I’ve always struggled when it comes to personality tests. They show such a clear-cut difference between people who create and follow plans and people who are spontaneous and take life as it comes. They don’t leave a lot of room for people like me, who are a mix of both. I love planning. I’ve always littered my workspace with to-do lists galore, and I like to know what’s supposed to be happening tomorrow. At the same time, I’m very impulsive—happiest when the list is tossed aside for a spur-of-the-moment adventure or accomplishment.
I used to think something was wrong with me, but now I see that both sides are important traits. They’re important for you as a writer, too. Setting goals will help you focus your writing and move forward, but flexibility and impulse will let you accept and learn from any situation—even when it’s not in your plans.
Here are three things to remember about goal-setting:
- You need to set goals.
Goals are an integral part of who we are as people. They’re what we use to focus our actions as we pursue what we need and want to do. How can you get into your vehicle and start driving if you don’t have a destination in mind? How can you prepare a meal if you don’t have a recipe or any idea what you’re making? You need a goal before you can even begin to act.
Goals are important in your writing, too. Where would you like to end up as a writer? Know what your long-term, big-picture goals are. Then, think about the steps it will take to get there. Does it look like publishing that short story within a year? Does it look like getting out the rough drafts of the three novels that have been bouncing around in your brain? Does it look like spending ten minutes a day on your writing, even when you’re busy? You can wish to be a writer all day long, but until you know what your goals are, you’ll have no direction to start working.
- Goals don’t always work out the way you expect or hope.
Goals can’t always take the unexpected into account, so you might not always make it there. In April, I set two specific writing-related that I thought were simple enough—one was to write 500 words of fiction each day as a part of Camp NaNoWriMo, and the other was to read and write haiku to stretch myself in honor of National Poetry Month. However, life shoved too many mandatory goals in my way: catch up on grading, heal from yet another bout with sickness, and work on a grant proposal with a tight deadline. What I needed to do left no time for what I wanted to do.
Your writing goals won’t always turn out the way you thought they would, either. Your goal might be to write every day, but habits are hard to form, so it might take multiple tries to get anywhere. Maybe your goal to find a publisher for your trilogy within the next year is way too big and uninformed, and you’re forced to go back to revising. Maybe life gets in the way and rewrites your priorities. That’s okay! Don’t worry that something’s wrong with you when you don’t end up where you thought you would. Life is full of unexpected twists, and the fact that you’re working on your writing at all means that you’re succeeding.

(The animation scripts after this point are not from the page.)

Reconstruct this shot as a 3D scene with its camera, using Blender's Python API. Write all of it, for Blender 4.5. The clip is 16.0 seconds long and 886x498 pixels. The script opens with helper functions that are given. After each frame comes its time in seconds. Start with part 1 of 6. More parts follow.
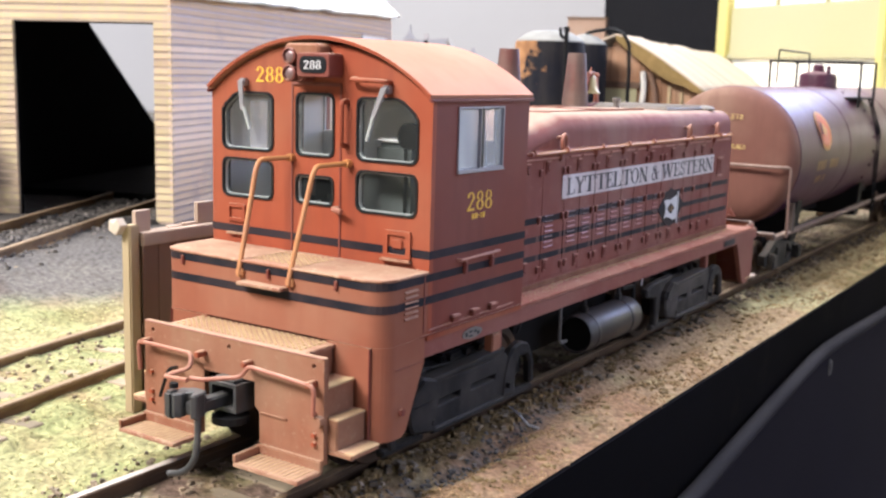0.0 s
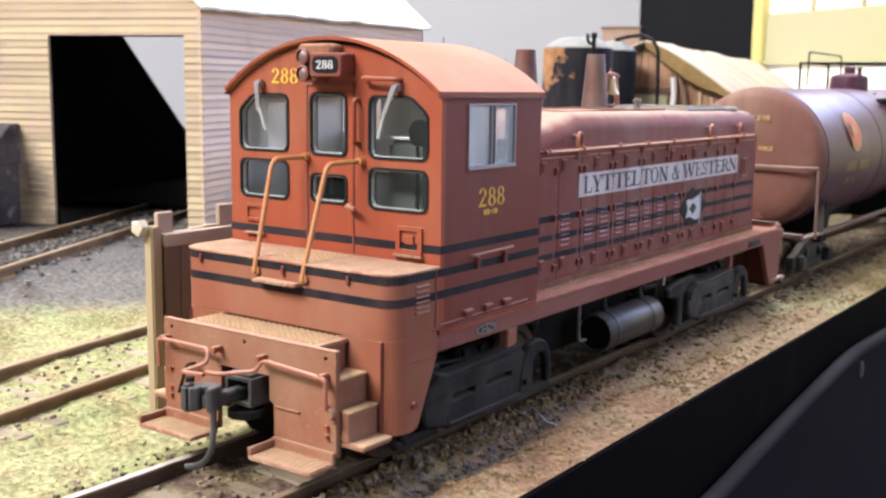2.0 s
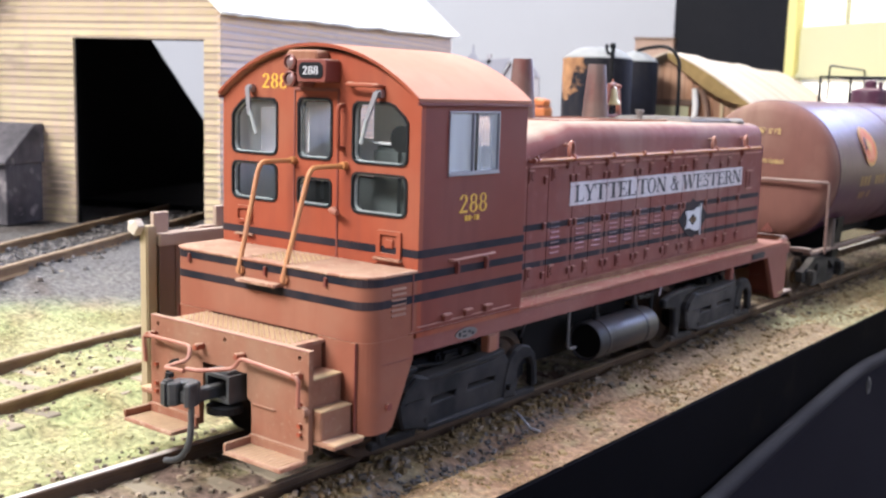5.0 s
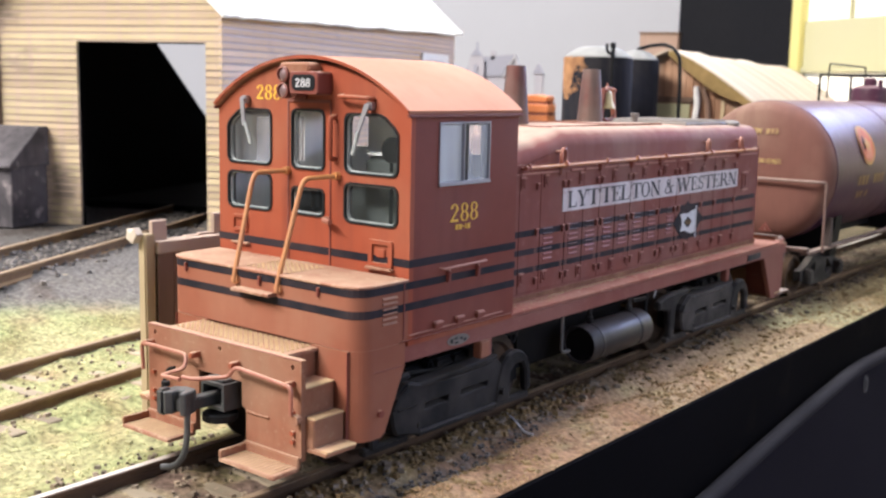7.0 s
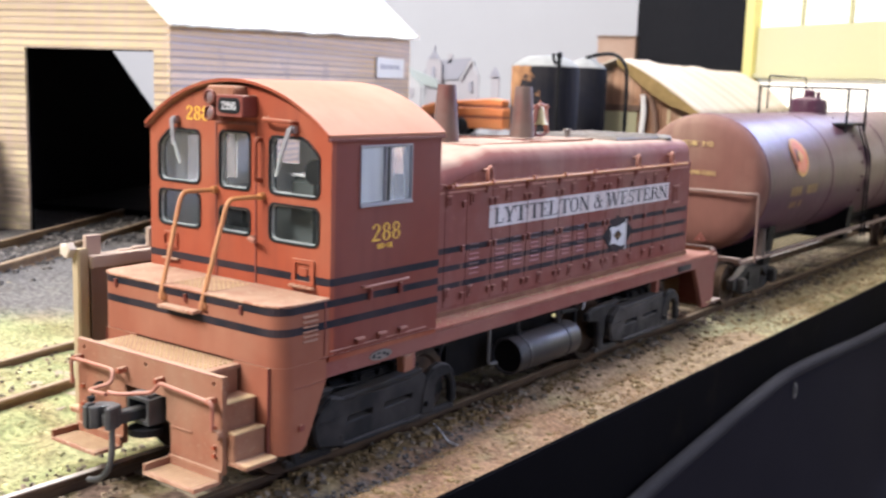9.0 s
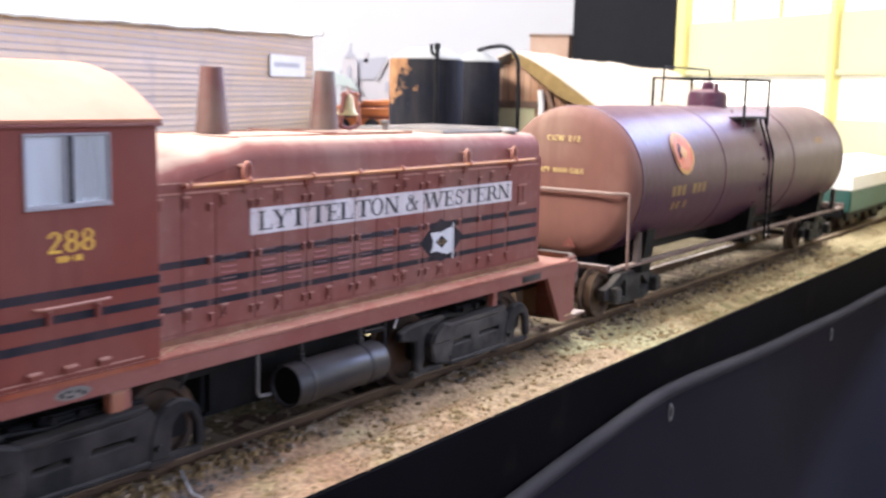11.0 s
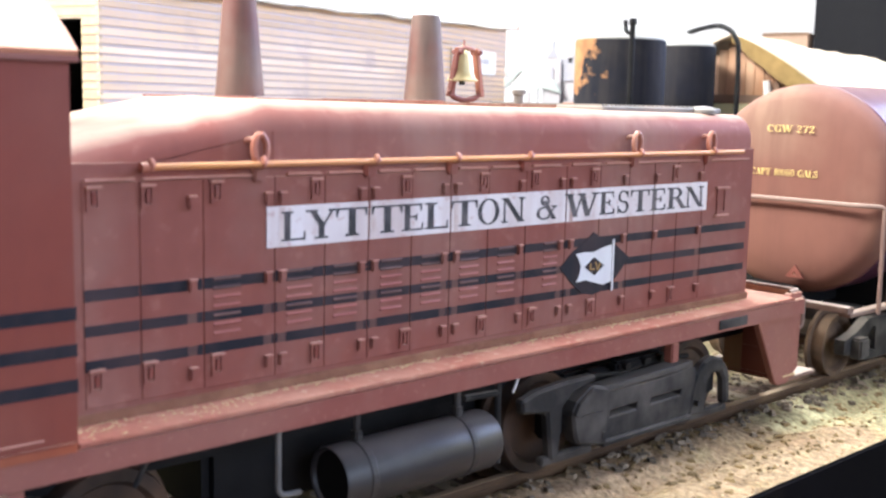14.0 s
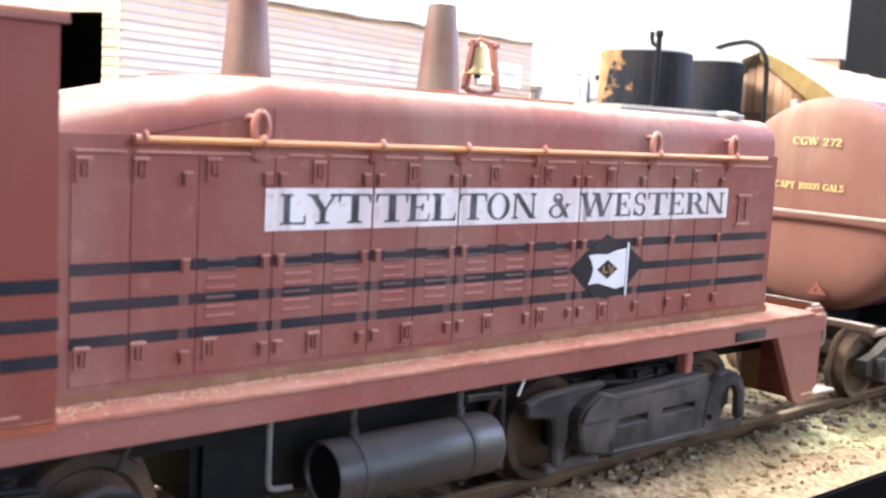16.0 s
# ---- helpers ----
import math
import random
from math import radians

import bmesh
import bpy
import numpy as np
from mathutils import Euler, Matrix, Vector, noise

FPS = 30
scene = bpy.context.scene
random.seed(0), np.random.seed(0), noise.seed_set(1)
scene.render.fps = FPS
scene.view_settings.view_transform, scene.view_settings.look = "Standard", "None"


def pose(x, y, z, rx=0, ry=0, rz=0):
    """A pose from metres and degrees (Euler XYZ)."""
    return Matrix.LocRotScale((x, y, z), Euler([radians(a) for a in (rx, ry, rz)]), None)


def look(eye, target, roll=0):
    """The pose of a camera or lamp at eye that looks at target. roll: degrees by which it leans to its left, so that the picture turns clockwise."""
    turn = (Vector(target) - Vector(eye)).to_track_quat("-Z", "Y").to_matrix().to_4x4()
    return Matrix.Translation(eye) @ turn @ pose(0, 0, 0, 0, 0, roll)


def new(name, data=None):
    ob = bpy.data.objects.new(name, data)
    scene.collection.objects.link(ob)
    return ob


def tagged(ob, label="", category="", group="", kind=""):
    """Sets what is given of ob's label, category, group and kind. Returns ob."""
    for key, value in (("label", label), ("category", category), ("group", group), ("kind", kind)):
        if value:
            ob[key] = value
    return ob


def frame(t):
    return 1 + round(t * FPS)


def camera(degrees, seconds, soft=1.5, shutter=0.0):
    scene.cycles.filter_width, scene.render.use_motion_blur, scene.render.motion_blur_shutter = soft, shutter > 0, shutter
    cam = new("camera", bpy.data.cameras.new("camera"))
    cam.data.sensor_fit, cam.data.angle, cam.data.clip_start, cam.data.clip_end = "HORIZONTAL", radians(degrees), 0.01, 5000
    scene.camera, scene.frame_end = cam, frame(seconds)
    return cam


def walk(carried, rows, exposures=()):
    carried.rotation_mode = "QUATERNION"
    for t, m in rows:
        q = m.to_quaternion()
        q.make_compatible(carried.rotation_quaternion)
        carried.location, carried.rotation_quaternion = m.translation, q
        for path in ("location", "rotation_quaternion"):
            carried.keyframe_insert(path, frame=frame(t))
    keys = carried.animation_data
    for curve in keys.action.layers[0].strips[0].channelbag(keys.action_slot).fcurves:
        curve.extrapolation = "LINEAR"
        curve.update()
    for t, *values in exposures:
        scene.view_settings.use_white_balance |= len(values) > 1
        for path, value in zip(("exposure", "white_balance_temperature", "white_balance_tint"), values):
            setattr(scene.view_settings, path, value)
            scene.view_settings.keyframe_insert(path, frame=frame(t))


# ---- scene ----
cam = camera(45.3, 16.0, soft=2.35, shutter=0.5)
cam.data.dof.use_dof, cam.data.dof.focus_distance, cam.data.dof.aperture_fstop = True, 0.135, 82
MM = 0.001
# rows in millimetres: seconds, eye, target, roll; x across the track, y along it, z above the rail head
PATH = [
    (0, (82.99, -83.01, 44.73), (28.69, -0.68, 28.21), 1.65),
    (0.5, (82.74, -83.76, 45.07), (28.13, -1.57, 28.89), 1.45),
    (1, (83.57, -83.95, 44.21), (28.68, -1.84, 28.56), 1.52),
    (1.5, (85.35, -83.56, 44.05), (29.21, -2.27, 28.52), 1.63),
    (2, (86.82, -82.37, 42.77), (29.14, -2.11, 27.56), 0.73),
    (2.5, (89.49, -81.25, 43.03), (31.95, -0.93, 27.61), 1.64),
    (3, (91.90, -79.00, 41.33), (33.07, 0.45, 26.28), 1.44),
    (3.5, (92.07, -79.00, 41.97), (32.58, -0.05, 26.85), 1.92),
    (4, (90.71, -79.58, 41.54), (29.71, -1.74, 26.69), 1.87),
    (4.5, (92.00, -79.66, 42.15), (31.36, -1.47, 27.65), 1.72),
    (7, (96.37, -79.67, 45.16), (35.05, -2.17, 29.87), 1.31),
    (7.5, (96.44, -80.25, 45.78), (35.07, -2.76, 30.64), 1.48),
    (8, (97.50, -80.69, 45.17), (36.18, -3.19, 29.85), 1.83),
    (8.5, (99.74, -80.63, 46.83), (39.98, -2.03, 30.98), 1.87),
    (9, (103.38, -79.21, 48.85), (44.47, 0.08, 33.26), 1.82),
    (9.5, (106.29, -76.82, 48.82), (49.79, 4.23, 33.36), 1.92),
    (10, (110.03, -73.59, 48.17), (52.35, 6.71, 33.19), 1.39),
    (10.2, (113.30, -71.16, 48.77), (56.68, 9.92, 33.91), 1.37),
    (12.3, (101.72, 3.12, 40.43), (36.21, 77.10, 25.11), 0.89),
    (12.5, (99.69, 2.56, 40.89), (30.64, 73.21, 25.33), 0.33),
    (13, (91.70, 1.43, 39.18), (20.66, 70.02, 23.43), 0.92),
    (13.5, (88.35, 3.80, 37.85), (16.08, 71.28, 22.91), 1.40),
    (14, (87.07, 6.14, 39.21), (13.99, 73.01, 25.55), 1.31),
    (14.5, (85.46, 8.10, 37.52), (11.01, 73.60, 24.58), 0.96),
    (15, (85.23, 8.17, 37.78), (11.26, 74.22, 24.95), 1.54),
    (15.5, (85.66, 9.36, 35.27), (10.50, 74.15, 22.91), 1.55),
    (16, (85.85, 9.47, 36.42), (11.11, 74.82, 24.47), 3.15),
]
walk(cam, [(t, look([v * MM for v in eye], [v * MM for v in target], roll)) for t, eye, target, roll in PATH],
     exposures=[(0.0, 0.14, 5800, 10), (2.0, 0.04, 5750, 10), (4.0, 0.17, 5500, 10), (5.0, 0.15, 5500, 10), (8.0, 0.02, 5900, 10), (9.0, 0.15, 5700, 10), (9.4, 0.24, 5600, 10), (10.0, 0.5, 5600, 11), (12.5, 0.6, 5900, 7), (13.0, 0.73, 5750, 5), (13.5, 0.89, 5750, 5), (14.0, 0.93, 5750, 5), (14.5, 0.79, 5750, 5), (15.0, 0.57, 5750, 5), (15.5, 0.86, 5750, 5), (16.0, 1.18, 5750, 5)])

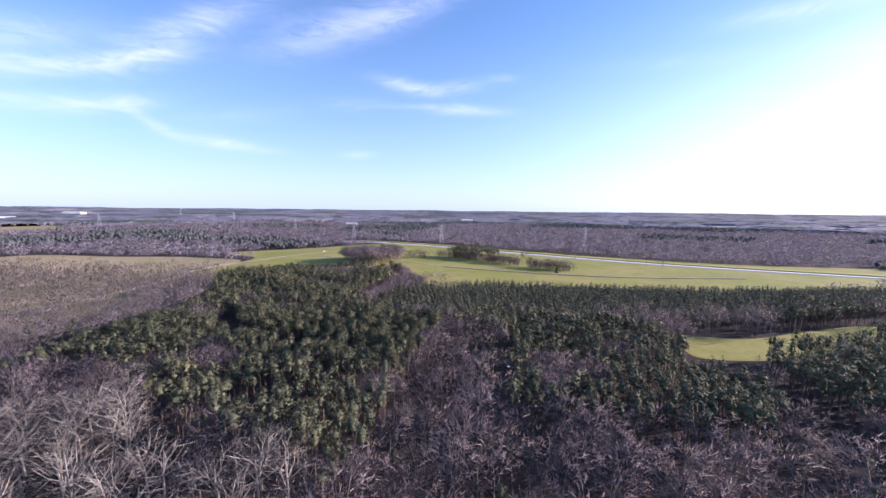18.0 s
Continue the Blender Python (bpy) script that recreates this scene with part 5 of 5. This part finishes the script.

- You can learn and grow from every unmet goal.
We learn from what we do accomplish, but we can also learn from what we don’t accomplish. While I didn’t meet my 500 words/day goal for Camp NaNoWriMo, I did write 10,000 words towards a story that I didn’t know was going to be that long. I also gained a caring, supportive group of fellow writers thanks to an amazing online “cabin.” While I didn’t end up reading or writing any haiku in April, I learned the difference between what I truly wanted to do (take poetry in small doses) and what I thought sounded impressive. Besides, I did succeed in finding a new poet of interest when a friend loaned me her copy of Scape by Luci Shaw. Her poems are deep yet accessible, and I caught myself exclaiming out loud at the beauty in many of the lines.
I can’t tell you what lessons you’ll learn your unmet goals, because I don’t know your story and dreams. I can tell you that you’re not a failure. When you set a goal but don’t reach it, don’t give up. Look and learn from the situation. What stopped you from meeting that goal? Was it something more pressing in life? Something you learned about what your real goals are? Some area in which you still need to grow and change? When your plans changed, what did you accomplish instead? There is nothing that happens that you can’t learn from as a writer.
I might not have met my writing goals in April, but I’m content with what I learned and accomplished. As you grow as a writer, remember to follow the same steps. You should set goals, but always be ready to accept the unexpected. Whether or not you meet those goals, let yourself learn and grow from every experience. You’ll be stronger as a writer and more confident as a human being.